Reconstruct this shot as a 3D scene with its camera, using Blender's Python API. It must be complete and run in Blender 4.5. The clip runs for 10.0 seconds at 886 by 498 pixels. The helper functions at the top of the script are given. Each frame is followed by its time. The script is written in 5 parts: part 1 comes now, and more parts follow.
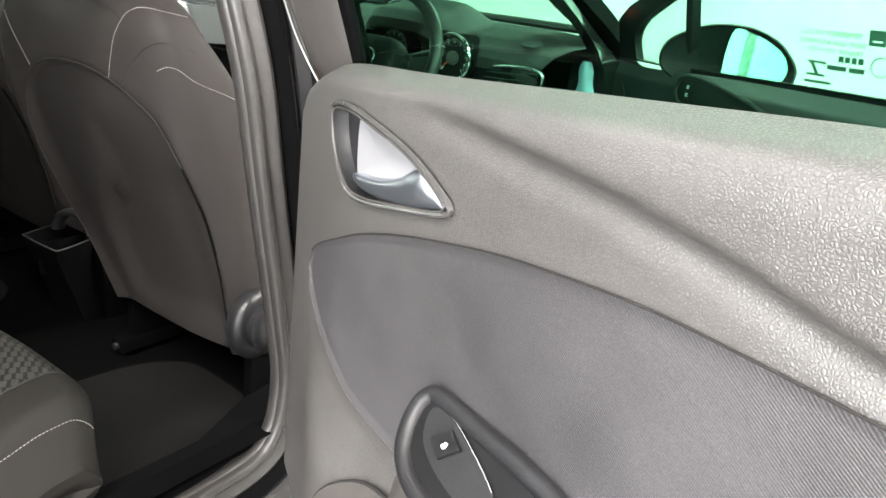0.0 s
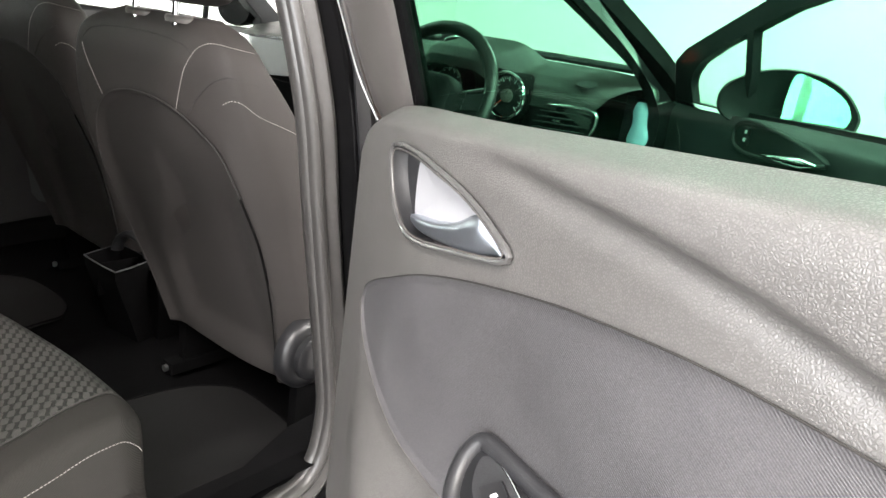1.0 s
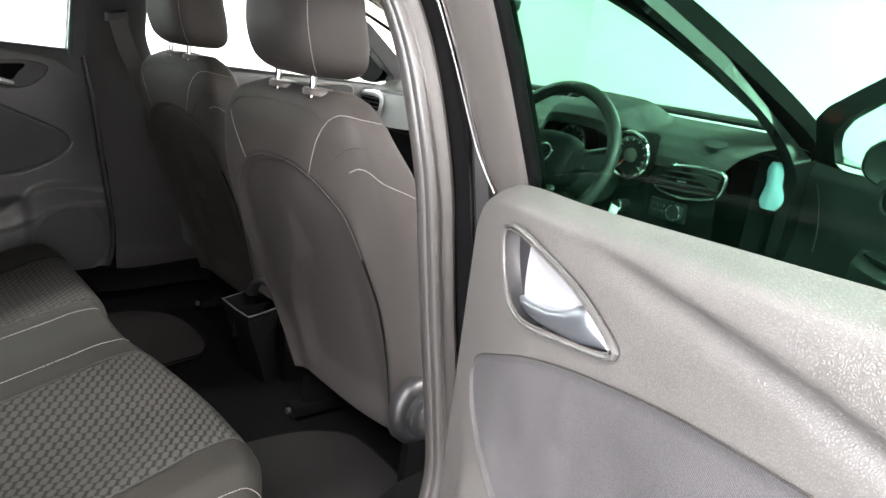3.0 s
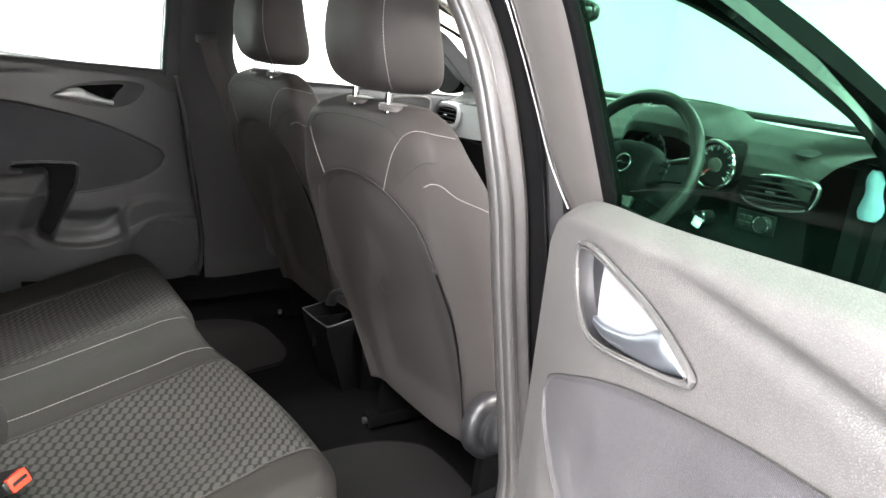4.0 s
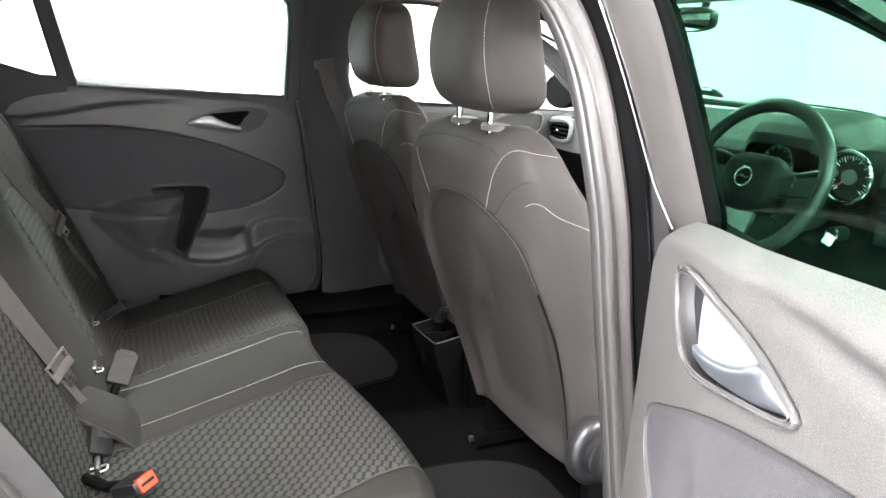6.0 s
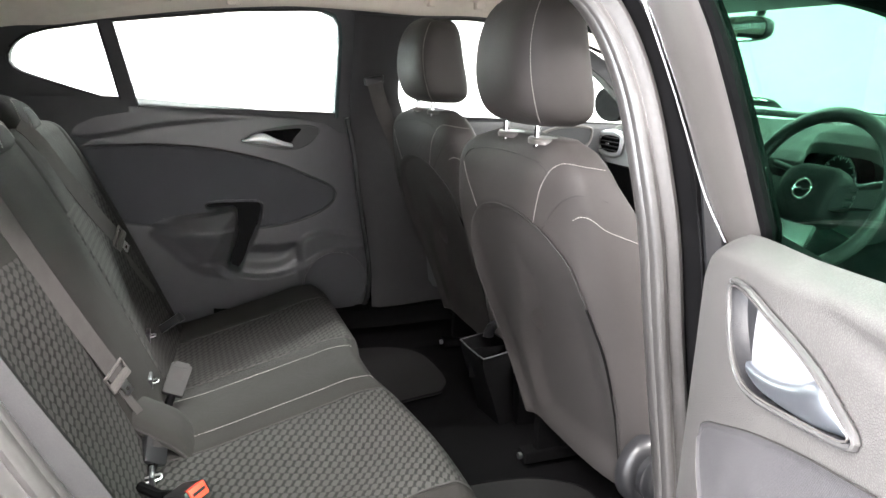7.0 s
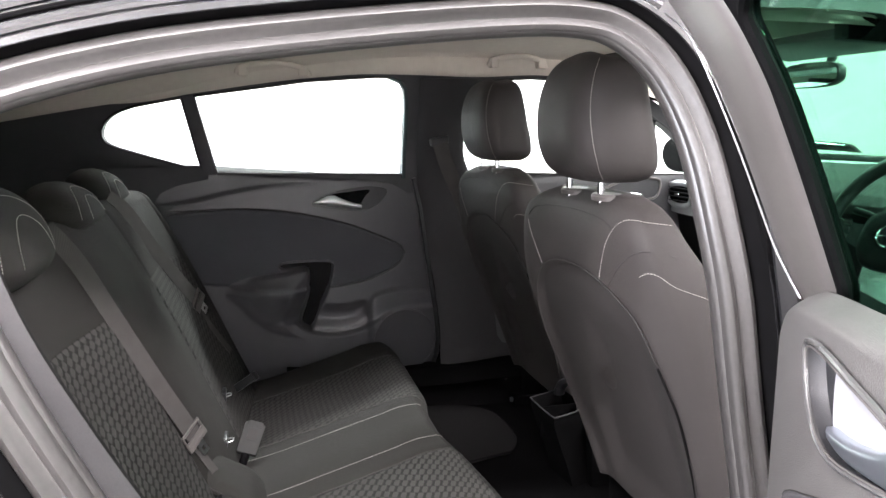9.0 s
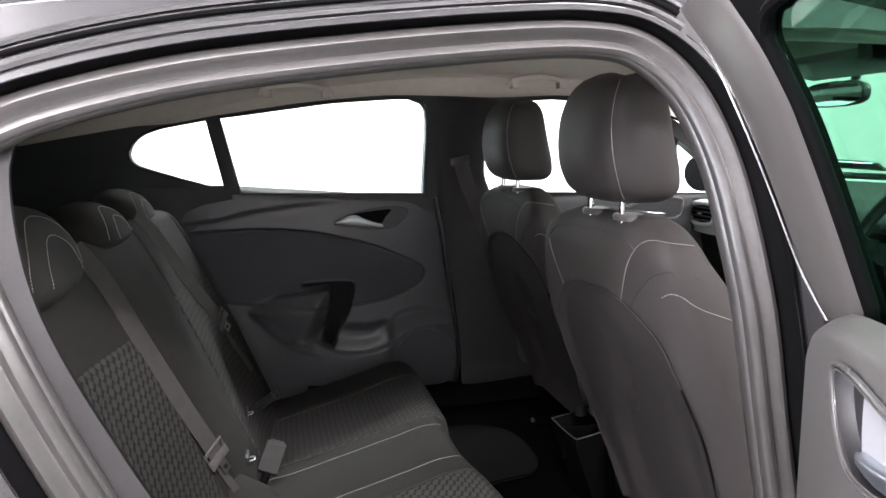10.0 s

• • • • •

● TASK TO CARRY OUT
In the copy, include no pictures; restate the listing above exactly.

● COMPLETE ANSWER
Reconstruct this shot as a 3D scene with its camera, using Blender's Python API. It must be complete and run in Blender 4.5. The clip runs for 10.0 seconds at 886 by 498 pixels. The helper functions at the top of the script are given. Each frame is followed by its time. The script is written in 5 parts: part 1 comes now, and more parts follow.
0.0 s
1.0 s
3.0 s
4.0 s
6.0 s
7.0 s
9.0 s
10.0 s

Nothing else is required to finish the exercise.